The trend is positive: The rate of oyster farming in Maryland’s section of the Chesapeake Bay has grown 20 times over since 2012, according to the Maryland Department of Natural Resources.

Blue Oyster is at the heart of this positive trend. Our mission is to bring a revolutionary, 21st-century approach to scaling the Chesapeake’s oyster aquaculture industry, enlisting the vast watershed’s communities and businesses to help improve the environment and storied culture of the country’s largest estuary.

 

We get the whole watershed involved.

 

The cities and counties, farms, and businesses in the watershed are required by law to reduce the amount of pollutants flowing into the Bay. 

In 2018 the Department of Environment established a credit-trading program for nitrogen and phosphorous. The program recognizes the nutrient-reduction effectiveness of farm-raised oysters based on guidance from a Chesapeake Bay Program Expert Panel.

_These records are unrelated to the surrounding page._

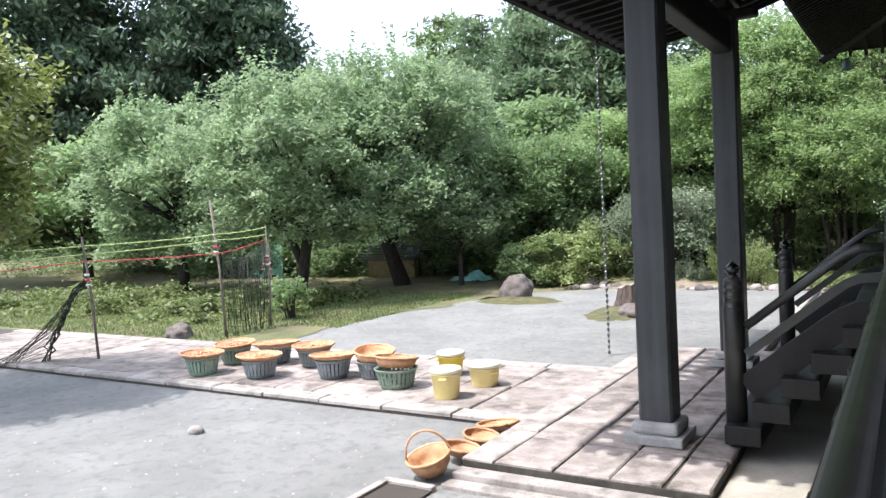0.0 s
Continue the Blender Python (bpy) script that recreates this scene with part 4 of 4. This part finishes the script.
def sprig_bush(at, radius, height, label, mat, seed, sprigs=46):
    """A bush of upright feathery sprigs, each a stem with small leaves that taper to its tip."""
    rnd, rng = random.Random(seed), np.random.default_rng(seed)
    t = thing("sprig_bush", at, label, "shrub")
    bm, pts = bmesh.new(), []
    for i in range(sprigs):
        a, q = rnd.uniform(0, 6.28), math.sqrt(rnd.random())
        foot = Vector((0.45 * radius * q * math.cos(a), 0.45 * radius * q * math.sin(a), 0))
        tip = Vector((radius * q * math.cos(a), radius * q * math.sin(a), height * (1.0 - 0.45 * q) * rnd.uniform(0.7, 1.05)))
        tube(bm, [foot - Vector((0, 0, 0.03)), (foot + tip) / 2, tip], [0.012, 0.008, 0.003], 4)
        f = rng.uniform(0.15, 1.0, 190)[:, None]
        pts.append(np.array(foot) + (np.array(tip) - np.array(foot)) * f + rng.normal(0, 1, (190, 3)) * (0.035 + 0.085 * (1 - f)))
    tagged(local("woody_base", bm, BARK, t), kind="stuff")
    ob = new("crown", leaves("crown", np.concatenate(pts), 0.052, mat, seed, up=0.1, droop=-1.6, slim=0.32))
    ob.parent = t


sprig_bush((-2.9, 20.35, G), 0.95, 1.75, "feathery upright light green bush at the border", LEAF_LIME, 92)
sprig_bush((-4.2, 20.25, G), 0.6, 1.0, "low feathery grey-green bush at the border", LEAF_PALE, 96, 26)
shrub((-9.0, 20.4, G), (1.2, 1.0, 1.5), "dark green bush under the plum tree", LEAF_BACK, 94, 10000, 0.08, lobes=10, low=-0.2)
shrub((-11.8, 12.4, G), (0.6, 0.6, 1.2), "tangled stems and leaves in the old vegetable bed", LEAF_BACK, 95, 900, 0.08, lobes=8, low=-0.1)


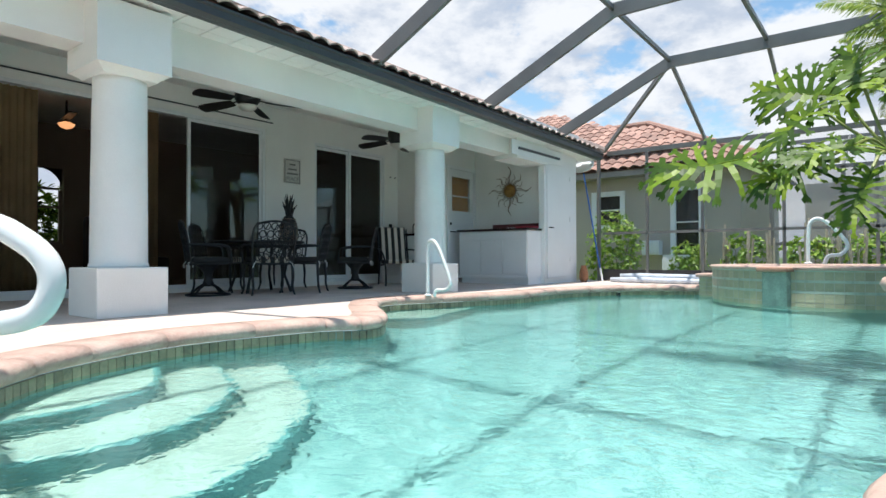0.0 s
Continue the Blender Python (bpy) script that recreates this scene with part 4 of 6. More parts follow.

This new nutrient regulatory framework facilitates our mission. Under these new rules, Blue Oyster sells the valuable nutrient credits generated by the oyster farmers to surrounding municipalities and businesses.

 

Our company is committed to reestablishing the Eastern oyster as the keystone species of the Chesapeake Bay ecosystem.

As the oyster industry thrives again, so too will the working waterfront communities that have made up the heart and soul of the Bay for generations.